Overview
- Owner: Transports publics Fribourgeois
- Line number: 255
- Termini: Fribourg/Freiburg; Ins;

Technical
- Line length: 25.60 km (15.91 mi)
- Number of tracks: 1
- Track gauge: 1,435 mm (4 ft 8+1⁄2 in)
- Electrification: 15 kV 16.7 Hz AC overhead catenary
- Maximum incline: 3.0%

= Fribourg–Ins railway line =

Railway line in Switzerland

The Fribourg–Ins railway line is a single-track standard-gauge line in Switzerland operated by Transports publics Fribourgeois. It was built by the Chemin de fer Fribourg–Morat–Anet (FMA).

== History==
The Chemin de fer Fribourg–Morat (FM) (Freiburg-Murten-Bahn) opened the 22 km standard-gauge line between Fribourg and Murten on 23 August 1898. The first four kilometres between Friborg and Givisiez that the FM used had been opened on 25 August 1876 by the Western Swiss Railways (Chemins de fer de la Suisse Occidentale, SO) as part of the Fribourg–Payerne section of the Fribourg–Yverdon railway (known as the Broye transversal). In Murten, the FM reached the Palézieux–Lyss railway (–Murten–Lyss, known as the Broye longitudinal), which was also opened by the SO. The two Broye lines had already become part of the Jura–Simplon Railway (Chemins de Fer Jura–Simplon, JS).

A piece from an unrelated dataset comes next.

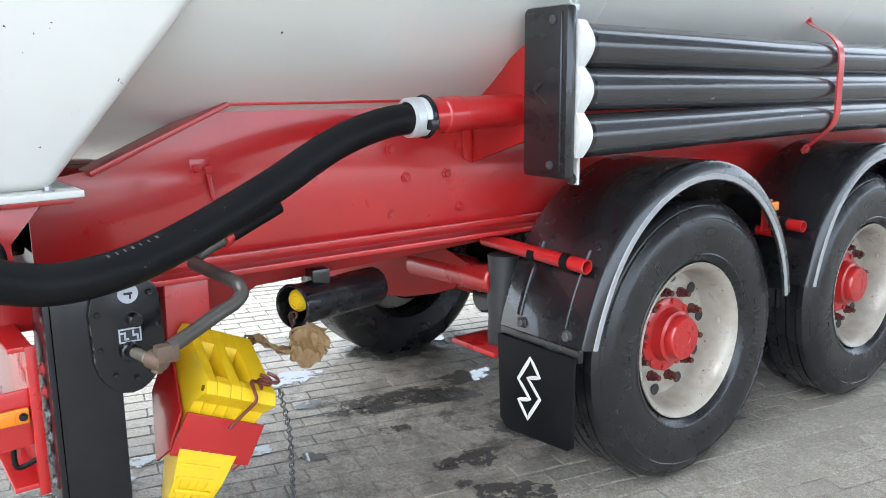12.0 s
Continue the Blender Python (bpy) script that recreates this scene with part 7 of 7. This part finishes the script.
def build_excavator(m):
    e = thing("excavator", tuple(m @ Vector((-11.5, 1.2, 0.7))), "yellow excavator with folded arm parked across the yard", "excavator")
    put("boom", slab([(-10.2, 1.3), (-9.6, 1.75), (-8.2, 2.25), (-6.4, 3.3), (-4.5, 3.9), (-4.4, 3.35), (-6.2, 2.78), (-8.2, 1.52), (-9.4, 1.0), (-10.2, 0.95)], 0.5, 0.04), EXCAV, e, m)
    put("boom_flange", sweep([(-9.6, -0.26, 1.22), (-8.2, -0.26, 1.72), (-6.3, -0.26, 2.92), (-4.5, -0.26, 3.5)], 0.05, 6), EXCAV, e, m)
    put("stick", slab([(-11.5, 4.8), (-8.1, 4.42), (-6.75, 4.2), (-6.6, 3.95), (-6.8, 3.62), (-8.1, 3.6), (-11.5, 3.45)], 0.45, 0.04), EXCAV, e, m)
    put("cylinder", rod((-9.4, -0.34, 3.85), (-7.6, -0.34, 3.82), 0.1, 16), EXCAV, e, m)
    put("cylinder_rod", rod((-7.6, -0.34, 3.82), (-6.7, -0.34, 3.8), 0.05, 12), STEEL, e, m)
    for k in range(3):
        put("hose", sweep(spline([(-9.8, -0.2 + 0.12 * k, 4.72), (-8.3, -0.22 + 0.12 * k, 4.55), (-7.4, -0.26, 4.62 - 0.05 * k), (-7.05, -0.3, 4.4), (-7.2, -0.34, 3.95), (-7.9, -0.36, 3.75)], 5), 0.028, 6), RUBBER, e, m)
    put("linkage", box((-6.55, 0, 3.98), (0.3, 0.5, 0.3), None, 0.05), DARKSTEEL, e, m)
    put("upper_body", slab([(-13.2, 1.6), (-10.3, 1.6), (-10.3, 2.7), (-11.0, 2.9), (-13.2, 2.9)], 2.6, 0.08, 1.2), EXCAV, e, m)
    put("cabin", box((-10.7, 0.5, 2.9), (1.4, 1.1, 1.6), None, 0.08), CARWHITE, e, m)
    put("cabin_window", box((-10.7, -0.06, 3.1), (1.1, 0.02, 0.9), None, 0.0), WINDOW, e, m)
    put("slew_ring", box((-11.8, 1.2, 1.45), (1.6, 1.6, 0.5), None, 0.05), BLACKMETAL, e, m)
    for y in (0.1, 2.3):
        put("track", slab([(-13.6, 0.68), (-10.4, 0.62), (-10.1, 1.0), (-10.5, 1.4), (-13.5, 1.45), (-13.9, 1.05)], 0.5, 0.04, y), RUBBER, e, m)
    mm = spot(-26.7, 9.6, 46)
    t = thing("red_truck", tuple(mm.translation), "white truck with a red cab roof beyond the excavator", "truck")
    put("cab", box((0.3, 0, 2.05), (2.2, 2.3, 1.5), None, 0.15), CARWHITE, t, mm)
    put("cab_roof", box((0.25, 0, 3.0), (1.3, 2.1, 0.7), None, 0.2), REDPAINT, t, mm)
    put("window", box((0.3, -1.16, 2.3), (1.6, 0.02, 0.7), None, 0.0), WINDOW, t, mm)
    put("load_body", box((-3.2, 0, 1.9), (4.6, 2.4, 1.7), None, 0.04), CARWHITE, t, mm)
    put("chassis", box((-1.5, 0, 0.8), (7.4, 1.0, 0.4), None, 0.03), BLACKMETAL, t, mm)
    put("bumper", box((1.45, 0, 0.85), (0.25, 2.3, 0.7), None, 0.06), REDPAINT, t, mm)
    for x in (0.5, -3.6):
        road_wheel(t, mm, x, -1.15, 0.5, REDPAINT)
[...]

On 1 May 1903, the line was extended by about 10 km from Murten to Ins (Anet) and the name of the company was changed to Chemin de fer Fribourg–Morat–Anet (FMA). Since then, the line has shared a 2.5 km-long section of the Fribourg−Yverdon railway between Murten and Muntelier, which was opened by the FMA on 12 June 1876. The JS, which owned the Broye lines, two parts of which were used by the FMA, was nationalised as part of the establishment of the Swiss Federal Railways (SBB) in 1903. In Ins, the Fribourg–Murten–Ins line reached the Bern–Neuchâtel railway, which was opened by the Bern-Neuenburg-Bahn (BN) on 1 July 1901.

The entire railway line was electrified with direct current on 23 July 1903. Since sections of the line were shared with the SBB, which would not at that time allow overhead wires, the FMA chose to use a side-contact third rail system—which is highly unusual in Switzerland. Only the Martigny–Châtelard Railway (MC) also uses a third rail system, but combined with sections of overhead wire. Over the years, the FMA used voltages between 750 and 900 volts.

Since 19 March 1917, there has been a connection to the metre-gauge Seeländische Lokalbahnen (SLB) line to Nidau; at the same time, a transporter wagon system was commissioned by the SLB. The SLB line was extended to Biel/Bienne on 21 August 1926.

On 1 January 1942 the FMA merged with the Chemin de fer Bulle–Romont and the Chemins de fer électriques de la Gruyère to form the Chemins de fer fribourgeois Gruyère–Fribourg–Morat (GFM).

The merger with the GFM had little impact on the operation of the FMA, as synergies with the BR were limited due to the geographical separation. With the progressive electrification of the surrounding SBB lines, the FMA was finally re-electrified with alternating current supplied via overhead line. Operations commenced under 15 kV 16 2/3 Hz on 12 August 1947.

On 1 January 2000 the GFM merged with the Transport en commun de Fribourg (TF) to form the Transports Publics Fribourgeois (Fribourg Public Transport, TPF) and the Fribourg–Murten–Ins has since belonged to the TPF.